According to the first advance estimates, GDP growth in FY26 is pegged at 7.4% compared with 6.5% in FY25, while gross value added (GVA) growth is estimated at 7.3%. Nominal GDP growth is seen at 8%, lower than 9.8% in the previous year.

In December, the Reserve Bank of India (RBI), while announcing its monetary policy rate decision, revised its GDP growth projection for 2025-26 to 7.3% from an earlier 6.8%.

“Historically, the difference between RBI’s estimate and NSO’s estimate is always in the range of 20-30 bps and hence the 7.4% estimate of FY26 is quite expected and reasonable,” the report said.

"We, however, believe that GDP growth for FY26 would be around 7.5% with upward bias," SBI Research said.

The second advance estimates, incorporating additional data and revisions, are scheduled to be released on February 27.

“So, all these numbers are expected to change with the base revision to 2022-23,” the report added.
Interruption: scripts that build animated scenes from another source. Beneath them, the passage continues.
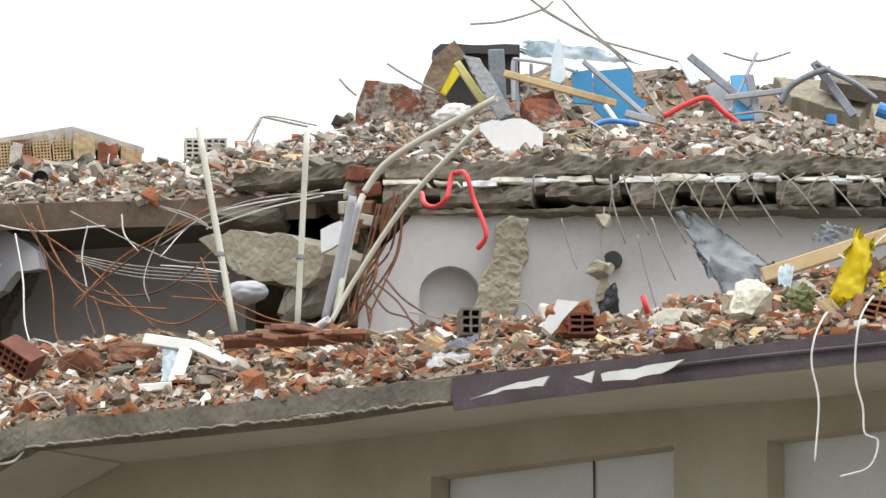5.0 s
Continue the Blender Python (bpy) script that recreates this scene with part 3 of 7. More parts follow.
# insulation blocks and strips
for k, pts in enumerate((
        [(-1.220, 0.000, 10.863), (-1.123, 0.000, 10.866), (-1.123, 0.000, 10.750), (-1.234, 0.000, 10.745)],
        [(-1.109, 0.000, 10.864), (-0.786, 0.000, 10.867), (-0.785, 0.000, 10.782), (-0.857, 0.000, 10.749), (-1.113, 0.000, 10.749)],
        [(-0.627, 0.000, 10.867), (-0.279, 0.000, 10.873), (-0.279, 0.000, 10.778), (-0.474, 0.000, 10.768), (-0.737, 0.000, 10.759), (-0.713, 0.000, 10.801), (-0.617, 0.000, 10.804)],
        [(-0.464, 0.000, 10.727), (-0.298, 0.000, 10.729), (-0.297, 0.000, 10.594), (-0.464, 0.000, 10.632)],
        [(-0.165, 0.000, 10.867), (-0.019, 0.000, 10.901), (-0.009, 0.000, 10.513), (-0.150, 0.000, 10.494), (-0.188, 0.000, 10.650)],
        [(-0.330, 0.000, 10.462), (-0.235, 0.000, 10.479), (-0.037, 0.000, 10.472), (-0.022, 0.000, 10.228), (0.049, 0.000, 10.154), (0.035, 0.000, 10.034), (-0.362, 0.000, 10.054)],
        [(-0.367, 0.000, 10.041), (0.039, 0.000, 10.027), (0.030, 0.000, 9.887), (0.003, 0.000, 9.595), (-0.375, 0.000, 9.610)],
        [(-0.375, 0.000, 9.597), (-0.007, 0.000, 9.582), (0.017, 0.000, 9.386), (0.003, 0.000, 9.159), (-0.379, 0.000, 9.180)],
        [(-0.379, 0.000, 9.166), (0.004, 0.000, 9.146), (0.004, 0.000, 8.685), (-0.382, 0.000, 8.717)],
        [(-4.034, 0.000, 10.807), (-3.931, 0.000, 10.831), (-3.884, 0.000, 10.809), (-3.885, 0.000, 10.439), (-4.030, 0.000, 10.439)],
        [(-4.019, 0.000, 10.424), (-3.854, 0.000, 10.433), (-3.849, 0.000, 9.986), (-4.014, 0.000, 9.966)],
        [(-4.013, 0.000, 9.952), (-3.890, 0.000, 9.976), (-3.891, 0.000, 9.604), (-4.009, 0.000, 9.615)],
        [(-3.651, 0.000, 10.746), (-3.590, 0.000, 10.750), (-3.596, 0.000, 10.382), (-3.612, 0.000, 9.981), (-3.674, 0.000, 9.969), (-3.625, 0.000, 10.245), (-3.664, 0.000, 10.459)],
        [(-3.663, 0.000, 9.933), (-3.607, 0.000, 9.942), (-3.613, 0.000, 9.579), (-3.669, 0.000, 9.584)],
        [(-3.503, 0.000, 10.794), (-3.376, 0.000, 10.808), (-3.354, 0.000, 10.673), (-3.425, 0.000, 10.610), (-3.446, 0.000, 10.227), (-3.429, 0.000, 10.086), (-3.510, 0.000, 10.024), (-3.504, 0.000, 10.373)],
        [(-3.504, 0.000, 9.918), (-3.438, 0.000, 9.947), (-3.444, 0.000, 9.564), (-3.536, 0.000, 9.572)],
        [(-3.365, 0.000, 10.793), (-3.248, 0.000, 10.802), (-3.207, 0.000, 10.763), (-3.231, 0.000, 10.660), (-3.130, 0.000, 10.632), (-2.867, 0.000, 10.675), (-2.856, 0.000, 10.622), (-3.231, 0.000, 10.590), (-3.333, 0.000, 10.594)],
        [(-2.777, 0.000, 10.718), (-2.737, 0.000, 10.776), (-2.702, 0.000, 10.762), (-2.695, 0.000, 10.605), (-2.766, 0.000, 10.598)],
        [(-2.667, 0.000, 10.838), (-2.527, 0.000, 10.851), (-2.426, 0.000, 10.785), (-2.395, 0.000, 10.574), (-2.433, 0.000, 10.405), (-2.460, 0.000, 10.685), (-2.526, 0.000, 10.761), (-2.586, 0.000, 10.750), (-2.605, 0.000, 10.589), (-2.665, 0.000, 10.581)],
        [(-2.395, 0.000, 10.626), (-2.316, 0.000, 10.704), (-2.251, 0.000, 10.732), (-2.295, 0.000, 10.529), (-2.394, 0.000, 10.491)],
        [(-2.584, 0.000, 10.559), (-2.524, 0.000, 10.560), (-2.523, 0.000, 10.362), (-2.583, 0.000, 10.333)],
        [(-2.582, 0.000, 10.229), (-2.472, 0.000, 10.270), (-2.450, 0.000, 9.992), (-2.559, 0.000, 9.968)],
        [(-2.599, 0.000, 9.937), (-2.519, 0.000, 9.964), (-2.506, 0.000, 9.583), (-2.463, 0.000, 9.165), (-2.593, 0.000, 9.177), (-2.576, 0.000, 9.589)],
        [(-5.143, 0.000, 10.590), (-4.838, 0.000, 10.677), (-4.565, 0.000, 10.741), (-4.522, 0.000, 10.694), (-4.732, 0.000, 10.637), (-5.074, 0.000, 10.544)],
        [(-4.200, 0.000, 10.760), (-3.925, 0.000, 10.817), (-3.925, 0.000, 10.781), (-4.184, 0.000, 10.730)],
        [(-5.421, 0.000, 9.920), (-5.330, 0.000, 9.926), (-5.321, 0.000, 9.697), (-5.434, 0.000, 9.707)],
        [(-4.711, 0.000, 9.873), (-4.659, 0.000, 9.921), (-4.625, 0.000, 9.723), (-4.719, 0.000, 9.721)])):
    part("insulation_piece", plate(pts, 0.05, 0.005 if 5 <= k <= 11 else 0.011, 0.05 if 5 <= k <= 11 else 0.03, off=0.036 + 0.004 * (k % 3), seed=30 + k, bulge=0.003), FOAM, wall_b)
for k, (a, b) in enumerate((((-3.826, 0.000, 10.672), (-3.742, 0.000, 10.544)), ((-3.812, 0.000, 10.404), (-3.706, 0.000, 10.148)), ((-3.840, 0.000, 10.097), (-3.746, 0.000, 9.990)), ((-3.816, 0.000, 9.860), (-3.717, 0.000, 9.676)), ((-3.086, 0.000, 10.806), (-3.014, 0.000, 10.729)), ((-2.078, 0.000, 10.714), (-1.968, 0.000, 10.633)), ((-2.167, 0.000, 10.758), (-2.107, 0.000, 10.682)), ((-2.578, 0.000, 9.831), (-2.517, 0.000, 9.653)))):
    part("adhesive_dab", plate(ring(a, b), 0.03, 0.01, 0.02, off=0.03, seed=k + 3, bulge=0.01), FOAM, wall_b)

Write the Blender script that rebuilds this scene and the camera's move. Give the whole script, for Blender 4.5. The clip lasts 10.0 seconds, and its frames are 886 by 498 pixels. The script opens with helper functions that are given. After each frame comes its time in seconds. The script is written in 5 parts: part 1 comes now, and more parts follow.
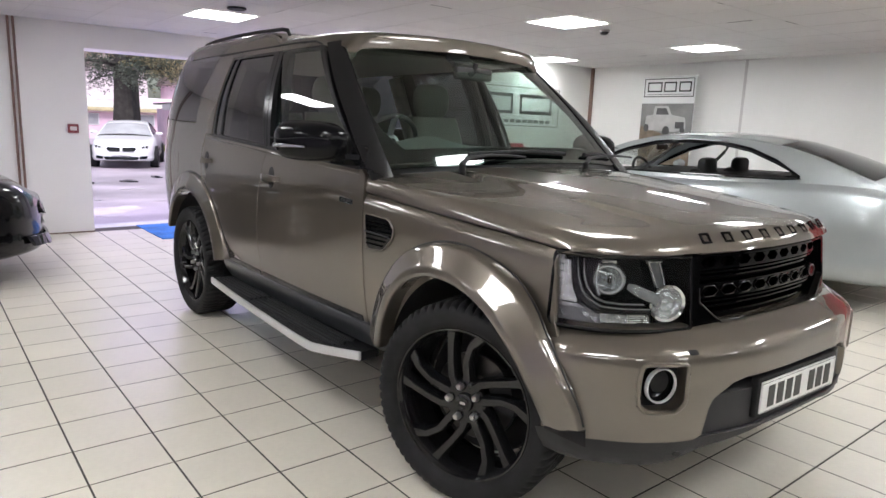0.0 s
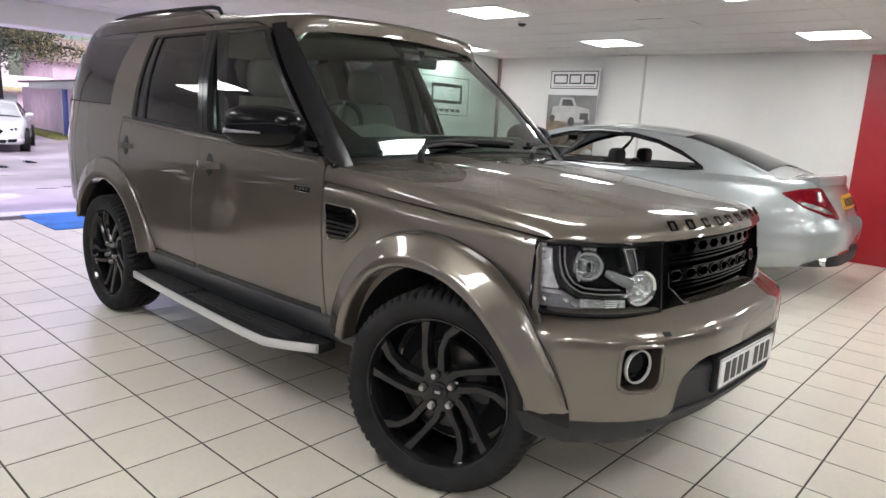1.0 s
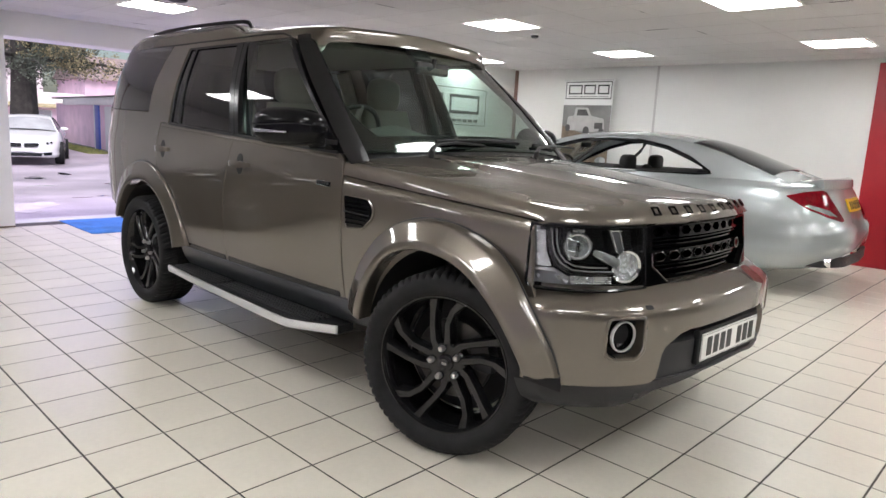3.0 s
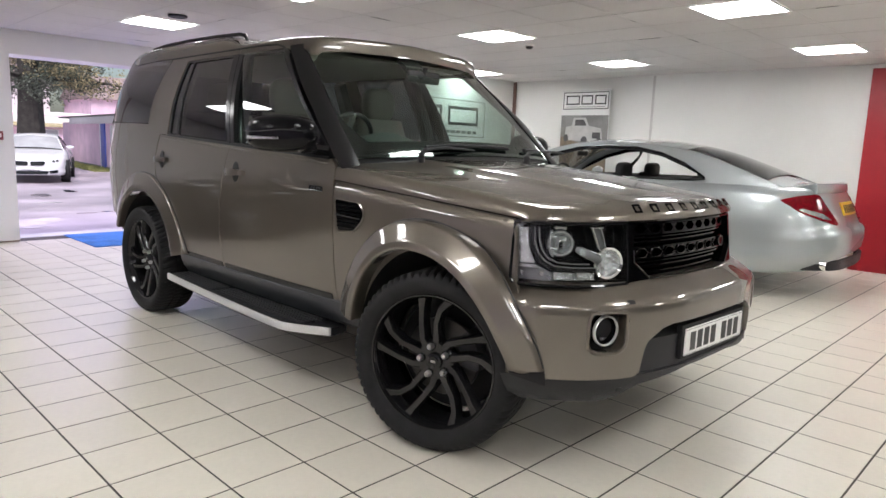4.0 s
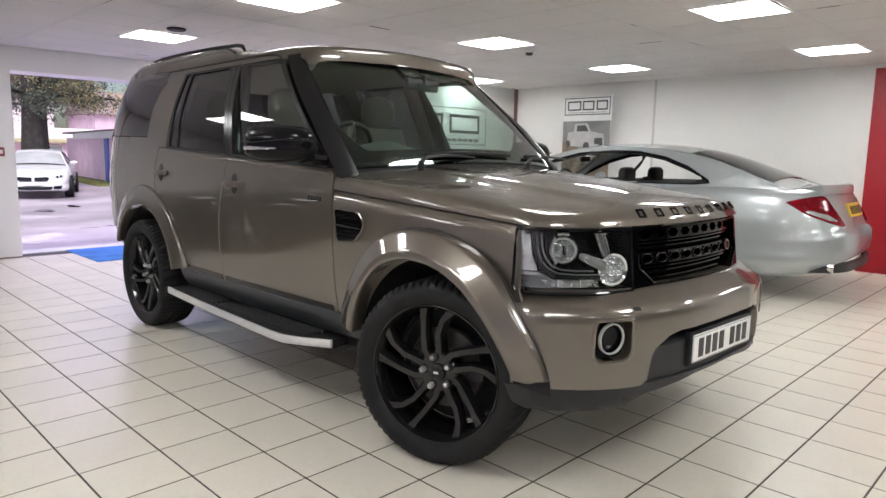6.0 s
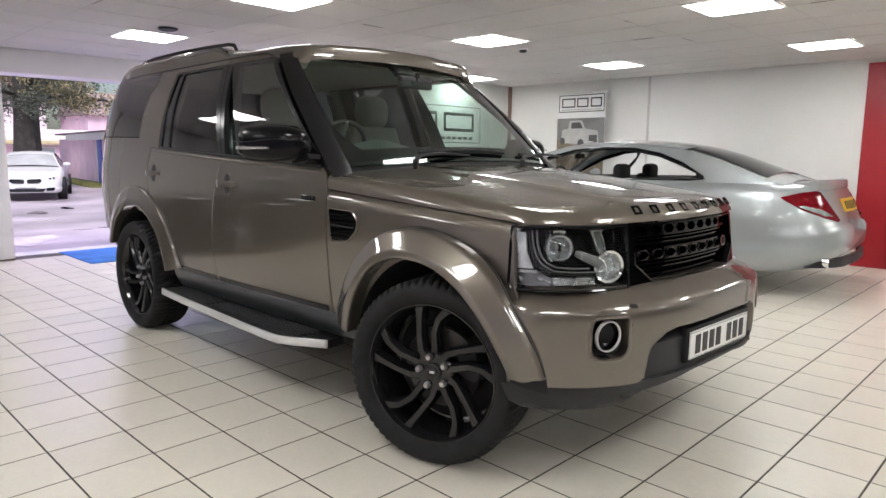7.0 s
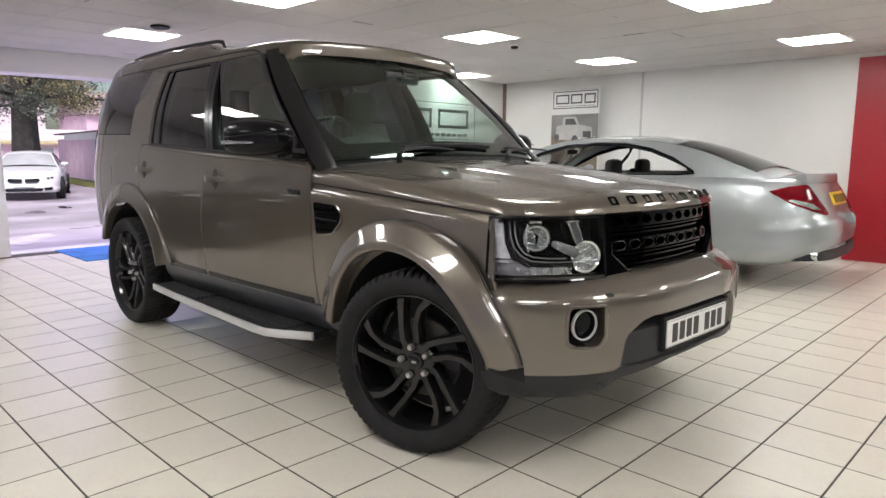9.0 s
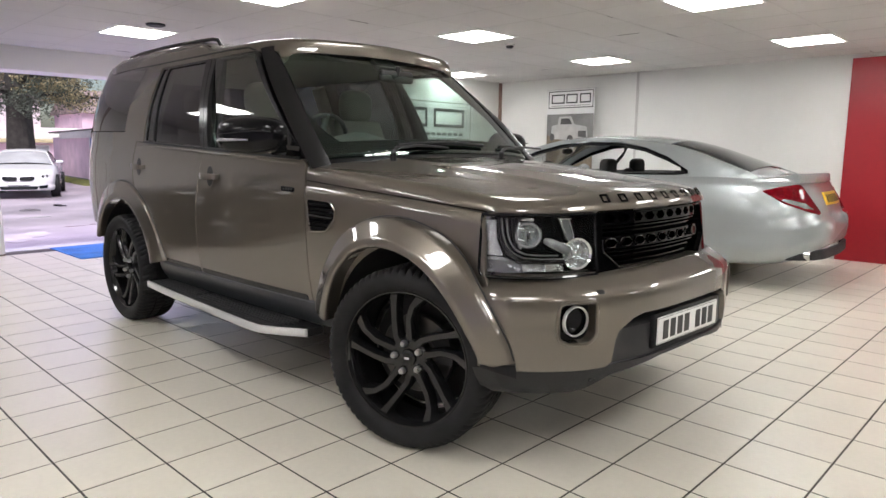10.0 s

The report noted that stronger government spending and sustained traction in services helped cushion the impact of external headwinds on overall demand.

The fiscal deficit at the end of November 2025 stood at ₹9.8 lakh crore, or 62.3% of the budget estimate. SBI Research said that while tax revenues may fall short of budgeted levels, higher non-tax revenues and lower overall expenditure are likely to keep the fiscal deficit largely in check.

The fiscal deficit for FY26 is projected at ₹15.85 lakh crore, marginally higher than the budgeted ₹15.69 lakh crore, but the deficit as a percentage of GDP is expected to remain unchanged at 4.4% after factoring in the new GDP numbers.

The debt-to-GDP ratio has also been revised down slightly to 56.07%, it added.